--- Start ---

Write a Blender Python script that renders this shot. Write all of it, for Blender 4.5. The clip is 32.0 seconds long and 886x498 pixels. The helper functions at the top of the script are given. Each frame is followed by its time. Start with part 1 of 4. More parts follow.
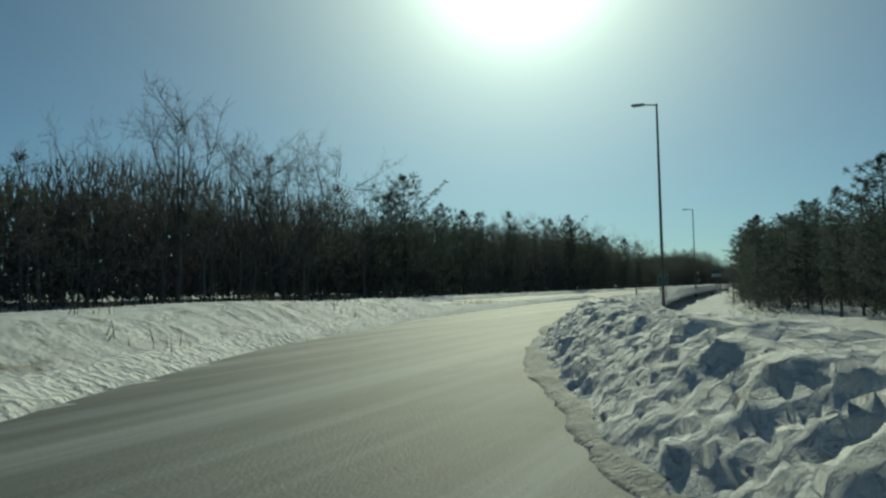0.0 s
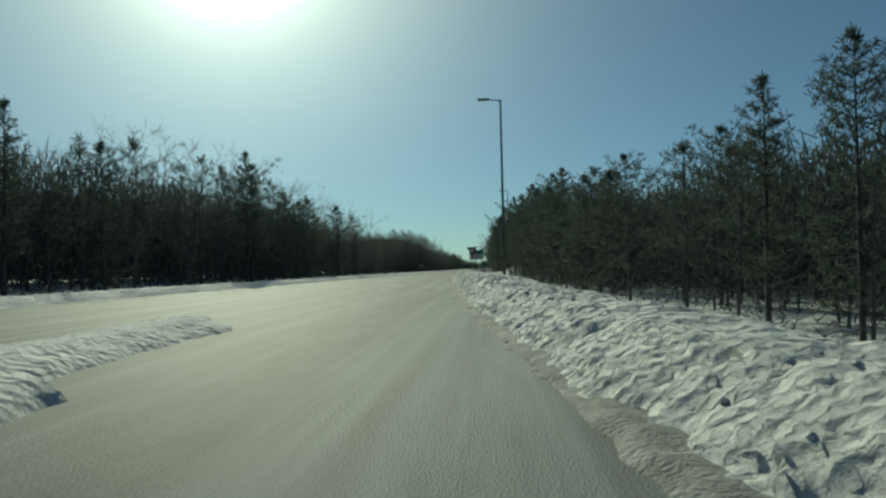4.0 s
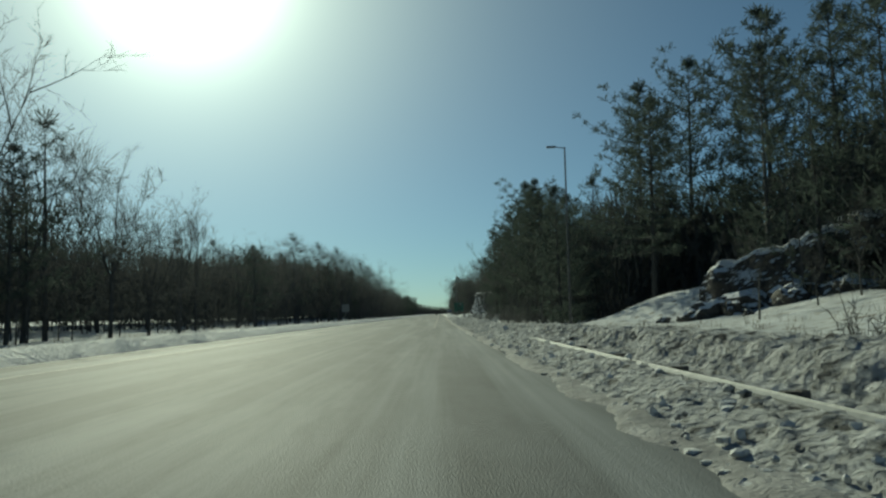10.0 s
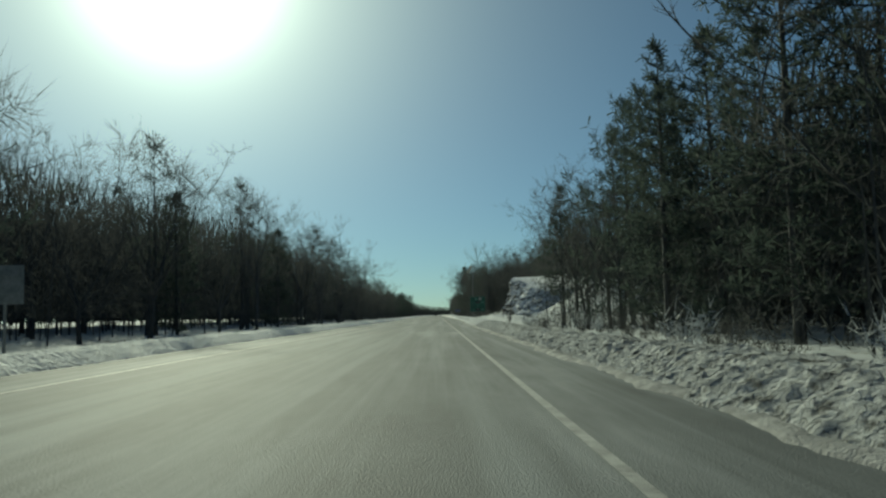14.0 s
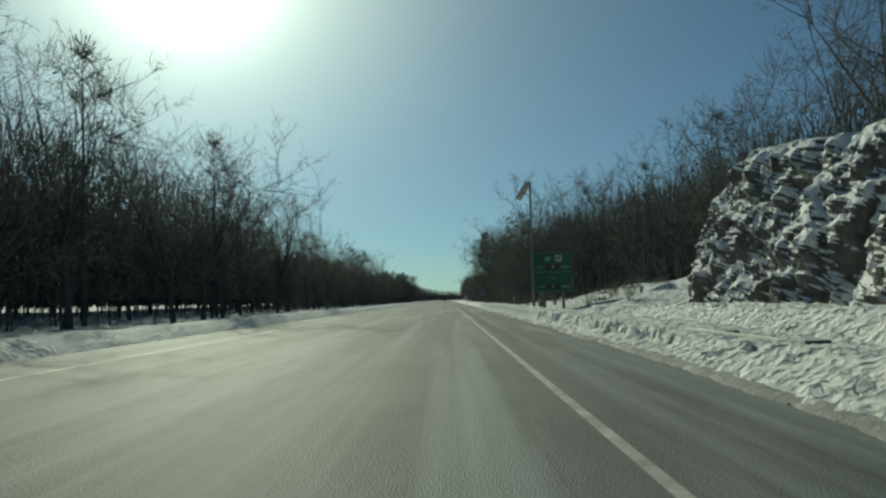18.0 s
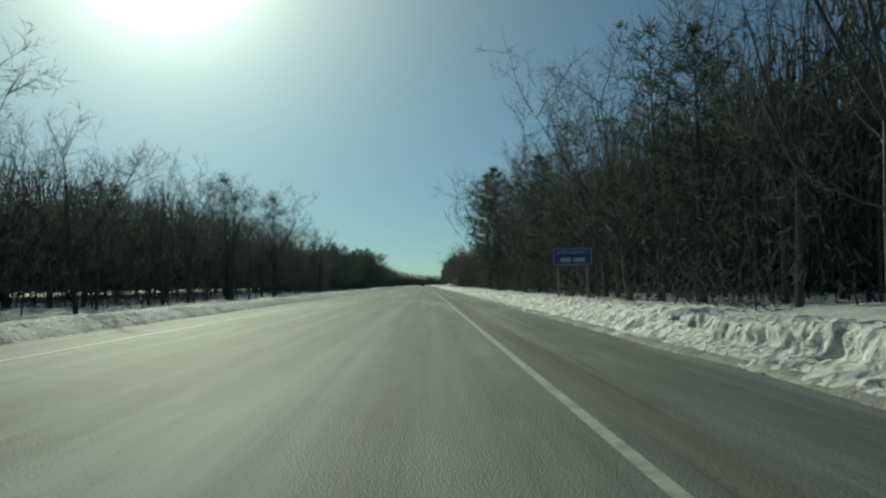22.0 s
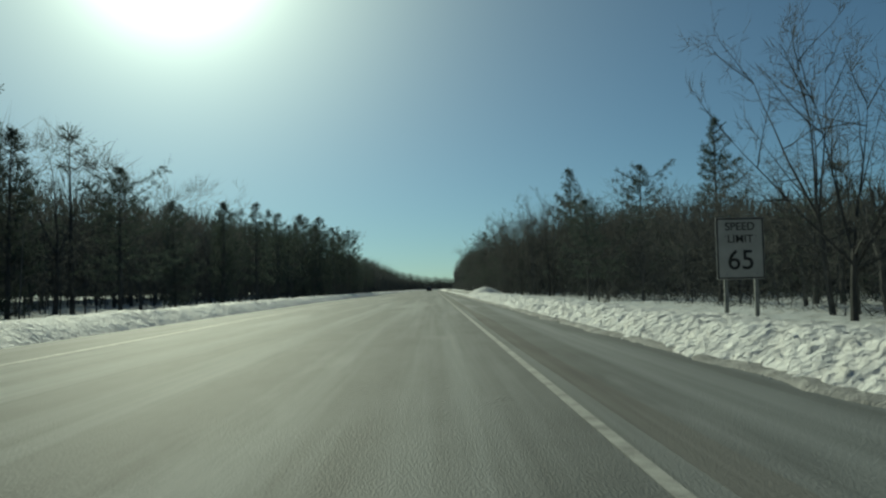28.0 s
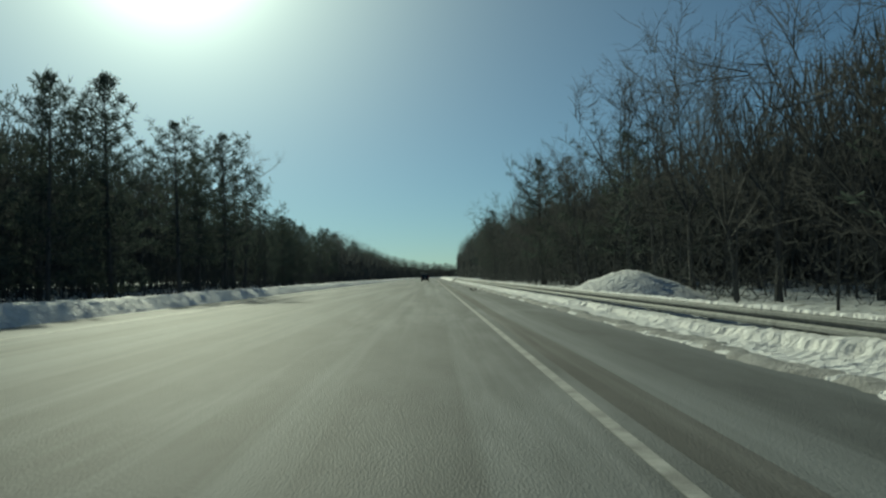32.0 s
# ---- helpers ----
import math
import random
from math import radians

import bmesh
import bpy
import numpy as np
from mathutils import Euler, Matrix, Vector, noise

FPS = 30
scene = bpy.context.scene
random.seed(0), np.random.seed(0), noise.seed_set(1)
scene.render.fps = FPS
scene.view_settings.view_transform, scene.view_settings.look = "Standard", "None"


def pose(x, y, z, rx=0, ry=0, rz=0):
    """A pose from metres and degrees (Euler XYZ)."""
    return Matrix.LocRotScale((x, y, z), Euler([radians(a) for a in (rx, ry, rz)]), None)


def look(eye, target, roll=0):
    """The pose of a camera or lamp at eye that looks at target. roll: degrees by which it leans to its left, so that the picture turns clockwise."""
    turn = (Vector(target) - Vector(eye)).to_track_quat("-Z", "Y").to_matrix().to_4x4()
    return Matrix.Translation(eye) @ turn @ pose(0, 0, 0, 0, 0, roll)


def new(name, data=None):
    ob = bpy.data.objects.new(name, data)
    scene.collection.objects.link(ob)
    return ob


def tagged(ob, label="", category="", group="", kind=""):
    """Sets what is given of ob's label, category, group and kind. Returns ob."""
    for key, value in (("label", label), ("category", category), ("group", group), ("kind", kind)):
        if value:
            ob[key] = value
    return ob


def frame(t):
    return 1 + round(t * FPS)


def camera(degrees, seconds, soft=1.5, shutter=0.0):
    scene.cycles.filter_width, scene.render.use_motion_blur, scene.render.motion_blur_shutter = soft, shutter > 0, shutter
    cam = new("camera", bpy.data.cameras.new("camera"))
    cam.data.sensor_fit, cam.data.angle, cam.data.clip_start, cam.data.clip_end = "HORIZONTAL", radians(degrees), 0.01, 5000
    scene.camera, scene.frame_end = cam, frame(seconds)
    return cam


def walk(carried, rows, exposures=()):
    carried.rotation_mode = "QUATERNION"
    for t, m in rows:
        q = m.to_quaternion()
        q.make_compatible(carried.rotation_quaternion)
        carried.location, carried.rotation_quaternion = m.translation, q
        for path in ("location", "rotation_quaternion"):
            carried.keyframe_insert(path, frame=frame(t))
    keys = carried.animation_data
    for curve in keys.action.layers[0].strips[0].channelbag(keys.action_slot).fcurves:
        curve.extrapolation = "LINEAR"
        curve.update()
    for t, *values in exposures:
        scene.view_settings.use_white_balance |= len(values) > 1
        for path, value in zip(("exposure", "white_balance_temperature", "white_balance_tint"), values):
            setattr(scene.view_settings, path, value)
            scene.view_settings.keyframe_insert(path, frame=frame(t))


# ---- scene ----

--- End ---

• Task to complete
Working from the lines above, reproduce the material exactly and exclude its pictures.

• Result for this exercise
Write a Blender Python script that renders this shot. Write all of it, for Blender 4.5. The clip is 32.0 seconds long and 886x498 pixels. The helper functions at the top of the script are given. Each frame is followed by its time. Start with part 1 of 4. More parts follow.
0.0 s
4.0 s
10.0 s
14.0 s
18.0 s
22.0 s
28.0 s
32.0 s
# ---- helpers ----
import math
import random
from math import radians

import bmesh
import bpy
import numpy as np
from mathutils import Euler, Matrix, Vector, noise

FPS = 30
scene = bpy.context.scene
random.seed(0), np.random.seed(0), noise.seed_set(1)
scene.render.fps = FPS
scene.view_settings.view_transform, scene.view_settings.look = "Standard", "None"


def pose(x, y, z, rx=0, ry=0, rz=0):
    """A pose from metres and degrees (Euler XYZ)."""
    return Matrix.LocRotScale((x, y, z), Euler([radians(a) for a in (rx, ry, rz)]), None)


def look(eye, target, roll=0):
    """The pose of a camera or lamp at eye that looks at target. roll: degrees by which it leans to its left, so that the picture turns clockwise."""
    turn = (Vector(target) - Vector(eye)).to_track_quat("-Z", "Y").to_matrix().to_4x4()
    return Matrix.Translation(eye) @ turn @ pose(0, 0, 0, 0, 0, roll)


def new(name, data=None):
    ob = bpy.data.objects.new(name, data)
    scene.collection.objects.link(ob)
    return ob


def tagged(ob, label="", category="", group="", kind=""):
    """Sets what is given of ob's label, category, group and kind. Returns ob."""
    for key, value in (("label", label), ("category", category), ("group", group), ("kind", kind)):
        if value:
            ob[key] = value
    return ob


def frame(t):
    return 1 + round(t * FPS)


def camera(degrees, seconds, soft=1.5, shutter=0.0):
    scene.cycles.filter_width, scene.render.use_motion_blur, scene.render.motion_blur_shutter = soft, shutter > 0, shutter
    cam = new("camera", bpy.data.cameras.new("camera"))
    cam.data.sensor_fit, cam.data.angle, cam.data.clip_start, cam.data.clip_end = "HORIZONTAL", radians(degrees), 0.01, 5000
    scene.camera, scene.frame_end = cam, frame(seconds)
    return cam


def walk(carried, rows, exposures=()):
    carried.rotation_mode = "QUATERNION"
    for t, m in rows:
        q = m.to_quaternion()
        q.make_compatible(carried.rotation_quaternion)
        carried.location, carried.rotation_quaternion = m.translation, q
        for path in ("location", "rotation_quaternion"):
            carried.keyframe_insert(path, frame=frame(t))
    keys = carried.animation_data
    for curve in keys.action.layers[0].strips[0].channelbag(keys.action_slot).fcurves:
        curve.extrapolation = "LINEAR"
        curve.update()
    for t, *values in exposures:
        scene.view_settings.use_white_balance |= len(values) > 1
        for path, value in zip(("exposure", "white_balance_temperature", "white_balance_tint"), values):
            setattr(scene.view_settings, path, value)
            scene.view_settings.keyframe_insert(path, frame=frame(t))


# ---- scene ----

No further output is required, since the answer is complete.